> [RECORDED INFORMATION]
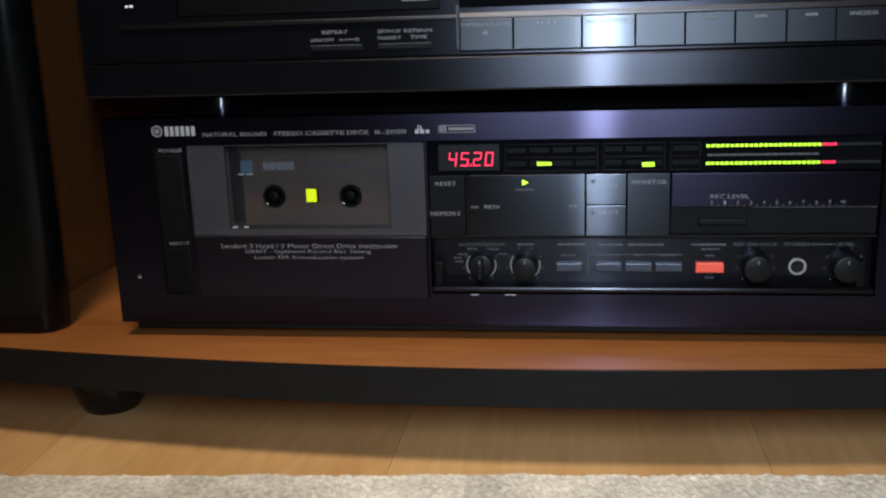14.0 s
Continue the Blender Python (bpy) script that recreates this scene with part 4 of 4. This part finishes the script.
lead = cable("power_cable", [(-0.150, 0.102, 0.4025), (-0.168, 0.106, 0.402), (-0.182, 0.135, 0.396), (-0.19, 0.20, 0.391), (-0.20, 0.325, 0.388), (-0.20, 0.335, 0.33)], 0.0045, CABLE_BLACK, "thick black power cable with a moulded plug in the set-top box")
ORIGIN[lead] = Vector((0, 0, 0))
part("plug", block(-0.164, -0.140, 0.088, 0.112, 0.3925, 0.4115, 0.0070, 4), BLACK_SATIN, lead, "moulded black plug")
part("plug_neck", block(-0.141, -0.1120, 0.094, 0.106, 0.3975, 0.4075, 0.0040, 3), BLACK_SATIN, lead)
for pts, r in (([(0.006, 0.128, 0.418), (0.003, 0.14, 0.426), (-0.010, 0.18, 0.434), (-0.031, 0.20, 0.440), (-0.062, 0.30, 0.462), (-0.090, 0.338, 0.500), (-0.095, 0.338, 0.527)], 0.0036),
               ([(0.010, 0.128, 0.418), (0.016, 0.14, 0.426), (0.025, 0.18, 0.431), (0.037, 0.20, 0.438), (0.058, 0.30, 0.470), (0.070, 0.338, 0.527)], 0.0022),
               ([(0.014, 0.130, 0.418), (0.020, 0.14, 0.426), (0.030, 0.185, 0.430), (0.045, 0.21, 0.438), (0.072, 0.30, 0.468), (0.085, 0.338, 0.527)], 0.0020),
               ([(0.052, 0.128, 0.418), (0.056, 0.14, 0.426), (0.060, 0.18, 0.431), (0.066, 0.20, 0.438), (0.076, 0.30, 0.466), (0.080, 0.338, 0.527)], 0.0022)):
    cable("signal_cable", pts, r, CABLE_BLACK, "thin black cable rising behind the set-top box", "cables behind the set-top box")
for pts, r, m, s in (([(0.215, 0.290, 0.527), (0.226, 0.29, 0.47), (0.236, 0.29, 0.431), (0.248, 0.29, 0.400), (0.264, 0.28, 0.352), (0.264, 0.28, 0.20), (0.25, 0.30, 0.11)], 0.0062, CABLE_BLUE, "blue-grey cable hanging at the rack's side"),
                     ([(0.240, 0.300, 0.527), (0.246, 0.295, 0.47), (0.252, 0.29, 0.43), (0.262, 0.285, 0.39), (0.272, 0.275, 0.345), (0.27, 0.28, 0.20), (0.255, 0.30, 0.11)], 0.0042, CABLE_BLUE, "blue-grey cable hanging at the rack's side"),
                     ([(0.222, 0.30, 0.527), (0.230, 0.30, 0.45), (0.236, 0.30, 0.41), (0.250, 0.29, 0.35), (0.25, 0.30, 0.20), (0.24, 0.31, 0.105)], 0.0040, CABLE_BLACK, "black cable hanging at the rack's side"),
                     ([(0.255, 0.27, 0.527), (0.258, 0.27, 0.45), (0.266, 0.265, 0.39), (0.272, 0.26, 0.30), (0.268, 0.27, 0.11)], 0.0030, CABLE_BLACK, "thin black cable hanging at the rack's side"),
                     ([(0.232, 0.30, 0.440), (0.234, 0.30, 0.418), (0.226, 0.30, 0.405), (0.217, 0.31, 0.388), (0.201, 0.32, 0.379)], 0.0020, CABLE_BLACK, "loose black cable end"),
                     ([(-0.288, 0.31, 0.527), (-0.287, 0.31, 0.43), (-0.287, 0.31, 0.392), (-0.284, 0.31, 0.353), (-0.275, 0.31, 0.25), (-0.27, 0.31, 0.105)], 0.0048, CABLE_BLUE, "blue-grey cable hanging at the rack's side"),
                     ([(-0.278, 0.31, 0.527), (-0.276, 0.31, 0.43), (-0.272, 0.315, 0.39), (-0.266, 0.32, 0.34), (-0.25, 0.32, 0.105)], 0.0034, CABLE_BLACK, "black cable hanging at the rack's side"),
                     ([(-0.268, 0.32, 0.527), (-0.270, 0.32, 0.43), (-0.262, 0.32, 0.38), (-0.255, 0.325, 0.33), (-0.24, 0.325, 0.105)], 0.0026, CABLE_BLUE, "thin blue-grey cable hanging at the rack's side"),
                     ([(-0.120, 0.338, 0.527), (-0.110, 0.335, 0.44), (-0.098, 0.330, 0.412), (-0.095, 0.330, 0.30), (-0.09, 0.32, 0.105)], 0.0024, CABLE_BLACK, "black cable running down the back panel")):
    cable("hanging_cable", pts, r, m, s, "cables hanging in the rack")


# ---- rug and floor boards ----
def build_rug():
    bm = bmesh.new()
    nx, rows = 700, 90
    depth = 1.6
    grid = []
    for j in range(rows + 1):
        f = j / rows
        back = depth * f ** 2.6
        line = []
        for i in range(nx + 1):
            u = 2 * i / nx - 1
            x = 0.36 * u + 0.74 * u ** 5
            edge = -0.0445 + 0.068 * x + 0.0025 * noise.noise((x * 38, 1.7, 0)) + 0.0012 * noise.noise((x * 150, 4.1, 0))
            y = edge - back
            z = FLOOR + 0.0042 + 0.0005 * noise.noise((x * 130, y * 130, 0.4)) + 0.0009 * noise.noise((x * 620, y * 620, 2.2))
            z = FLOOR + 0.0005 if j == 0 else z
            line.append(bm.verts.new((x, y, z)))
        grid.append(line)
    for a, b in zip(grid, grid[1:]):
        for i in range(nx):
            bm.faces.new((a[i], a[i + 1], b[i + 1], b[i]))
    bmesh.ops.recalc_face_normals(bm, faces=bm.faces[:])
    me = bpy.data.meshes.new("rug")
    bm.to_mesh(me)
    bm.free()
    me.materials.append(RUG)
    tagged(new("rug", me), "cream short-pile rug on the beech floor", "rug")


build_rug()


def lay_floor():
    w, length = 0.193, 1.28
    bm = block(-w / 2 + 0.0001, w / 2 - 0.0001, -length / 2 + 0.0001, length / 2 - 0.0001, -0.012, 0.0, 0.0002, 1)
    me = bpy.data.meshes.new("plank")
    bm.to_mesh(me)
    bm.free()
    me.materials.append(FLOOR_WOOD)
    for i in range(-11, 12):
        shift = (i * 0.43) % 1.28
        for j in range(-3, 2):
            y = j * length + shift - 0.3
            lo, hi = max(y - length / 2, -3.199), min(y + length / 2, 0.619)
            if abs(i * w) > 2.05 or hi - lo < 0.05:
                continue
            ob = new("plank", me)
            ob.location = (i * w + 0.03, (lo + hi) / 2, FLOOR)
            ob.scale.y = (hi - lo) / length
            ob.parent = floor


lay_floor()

> [EXERCISE BRIEF] Copy the listing word for word, excluding its pictures.

> [RESPONSE FOR THIS EXERCISE]
14.0 s
Continue the Blender Python (bpy) script that recreates this scene with part 4 of 4. This part finishes the script.
lead = cable("power_cable", [(-0.150, 0.102, 0.4025), (-0.168, 0.106, 0.402), (-0.182, 0.135, 0.396), (-0.19, 0.20, 0.391), (-0.20, 0.325, 0.388), (-0.20, 0.335, 0.33)], 0.0045, CABLE_BLACK, "thick black power cable with a moulded plug in the set-top box")
ORIGIN[lead] = Vector((0, 0, 0))
part("plug", block(-0.164, -0.140, 0.088, 0.112, 0.3925, 0.4115, 0.0070, 4), BLACK_SATIN, lead, "moulded black plug")
part("plug_neck", block(-0.141, -0.1120, 0.094, 0.106, 0.3975, 0.4075, 0.0040, 3), BLACK_SATIN, lead)
for pts, r in (([(0.006, 0.128, 0.418), (0.003, 0.14, 0.426), (-0.010, 0.18, 0.434), (-0.031, 0.20, 0.440), (-0.062, 0.30, 0.462), (-0.090, 0.338, 0.500), (-0.095, 0.338, 0.527)], 0.0036),
               ([(0.010, 0.128, 0.418), (0.016, 0.14, 0.426), (0.025, 0.18, 0.431), (0.037, 0.20, 0.438), (0.058, 0.30, 0.470), (0.070, 0.338, 0.527)], 0.0022),
               ([(0.014, 0.130, 0.418), (0.020, 0.14, 0.426), (0.030, 0.185, 0.430), (0.045, 0.21, 0.438), (0.072, 0.30, 0.468), (0.085, 0.338, 0.527)], 0.0020),
               ([(0.052, 0.128, 0.418), (0.056, 0.14, 0.426), (0.060, 0.18, 0.431), (0.066, 0.20, 0.438), (0.076, 0.30, 0.466), (0.080, 0.338, 0.527)], 0.0022)):
    cable("signal_cable", pts, r, CABLE_BLACK, "thin black cable rising behind the set-top box", "cables behind the set-top box")
for pts, r, m, s in (([(0.215, 0.290, 0.527), (0.226, 0.29, 0.47), (0.236, 0.29, 0.431), (0.248, 0.29, 0.400), (0.264, 0.28, 0.352), (0.264, 0.28, 0.20), (0.25, 0.30, 0.11)], 0.0062, CABLE_BLUE, "blue-grey cable hanging at the rack's side"),
                     ([(0.240, 0.300, 0.527), (0.246, 0.295, 0.47), (0.252, 0.29, 0.43), (0.262, 0.285, 0.39), (0.272, 0.275, 0.345), (0.27, 0.28, 0.20), (0.255, 0.30, 0.11)], 0.0042, CABLE_BLUE, "blue-grey cable hanging at the rack's side"),
                     ([(0.222, 0.30, 0.527), (0.230, 0.30, 0.45), (0.236, 0.30, 0.41), (0.250, 0.29, 0.35), (0.25, 0.30, 0.20), (0.24, 0.31, 0.105)], 0.0040, CABLE_BLACK, "black cable hanging at the rack's side"),
                     ([(0.255, 0.27, 0.527), (0.258, 0.27, 0.45), (0.266, 0.265, 0.39), (0.272, 0.26, 0.30), (0.268, 0.27, 0.11)], 0.0030, CABLE_BLACK, "thin black cable hanging at the rack's side"),
                     ([(0.232, 0.30, 0.440), (0.234, 0.30, 0.418), (0.226, 0.30, 0.405), (0.217, 0.31, 0.388), (0.201, 0.32, 0.379)], 0.0020, CABLE_BLACK, "loose black cable end"),
                     ([(-0.288, 0.31, 0.527), (-0.287, 0.31, 0.43), (-0.287, 0.31, 0.392), (-0.284, 0.31, 0.353), (-0.275, 0.31, 0.25), (-0.27, 0.31, 0.105)], 0.0048, CABLE_BLUE, "blue-grey cable hanging at the rack's side"),
                     ([(-0.278, 0.31, 0.527), (-0.276, 0.31, 0.43), (-0.272, 0.315, 0.39), (-0.266, 0.32, 0.34), (-0.25, 0.32, 0.105)], 0.0034, CABLE_BLACK, "black cable hanging at the rack's side"),
                     ([(-0.268, 0.32, 0.527), (-0.270, 0.32, 0.43), (-0.262, 0.32, 0.38), (-0.255, 0.325, 0.33), (-0.24, 0.325, 0.105)], 0.0026, CABLE_BLUE, "thin blue-grey cable hanging at the rack's side"),
                     ([(-0.120, 0.338, 0.527), (-0.110, 0.335, 0.44), (-0.098, 0.330, 0.412), (-0.095, 0.330, 0.30), (-0.09, 0.32, 0.105)], 0.0024, CABLE_BLACK, "black cable running down the back panel")):
    cable("hanging_cable", pts, r, m, s, "cables hanging in the rack")


# ---- rug and floor boards ----
def build_rug():
    bm = bmesh.new()
    nx, rows = 700, 90
    depth = 1.6
    grid = []
    for j in range(rows + 1):
        f = j / rows
        back = depth * f ** 2.6
        line = []
        for i in range(nx + 1):
            u = 2 * i / nx - 1
            x = 0.36 * u + 0.74 * u ** 5
            edge = -0.0445 + 0.068 * x + 0.0025 * noise.noise((x * 38, 1.7, 0)) + 0.0012 * noise.noise((x * 150, 4.1, 0))
            y = edge - back
            z = FLOOR + 0.0042 + 0.0005 * noise.noise((x * 130, y * 130, 0.4)) + 0.0009 * noise.noise((x * 620, y * 620, 2.2))
            z = FLOOR + 0.0005 if j == 0 else z
            line.append(bm.verts.new((x, y, z)))
        grid.append(line)
    for a, b in zip(grid, grid[1:]):
        for i in range(nx):
            bm.faces.new((a[i], a[i + 1], b[i + 1], b[i]))
    bmesh.ops.recalc_face_normals(bm, faces=bm.faces[:])
    me = bpy.data.meshes.new("rug")
    bm.to_mesh(me)
    bm.free()
    me.materials.append(RUG)
    tagged(new("rug", me), "cream short-pile rug on the beech floor", "rug")


build_rug()


def lay_floor():
    w, length = 0.193, 1.28
    bm = block(-w / 2 + 0.0001, w / 2 - 0.0001, -length / 2 + 0.0001, length / 2 - 0.0001, -0.012, 0.0, 0.0002, 1)
    me = bpy.data.meshes.new("plank")
    bm.to_mesh(me)
    bm.free()
    me.materials.append(FLOOR_WOOD)
    for i in range(-11, 12):
        shift = (i * 0.43) % 1.28
        for j in range(-3, 2):
            y = j * length + shift - 0.3
            lo, hi = max(y - length / 2, -3.199), min(y + length / 2, 0.619)
            if abs(i * w) > 2.05 or hi - lo < 0.05:
                continue
            ob = new("plank", me)
            ob.location = (i * w + 0.03, (lo + hi) / 2, FLOOR)
            ob.scale.y = (hi - lo) / length
            ob.parent = floor


lay_floor()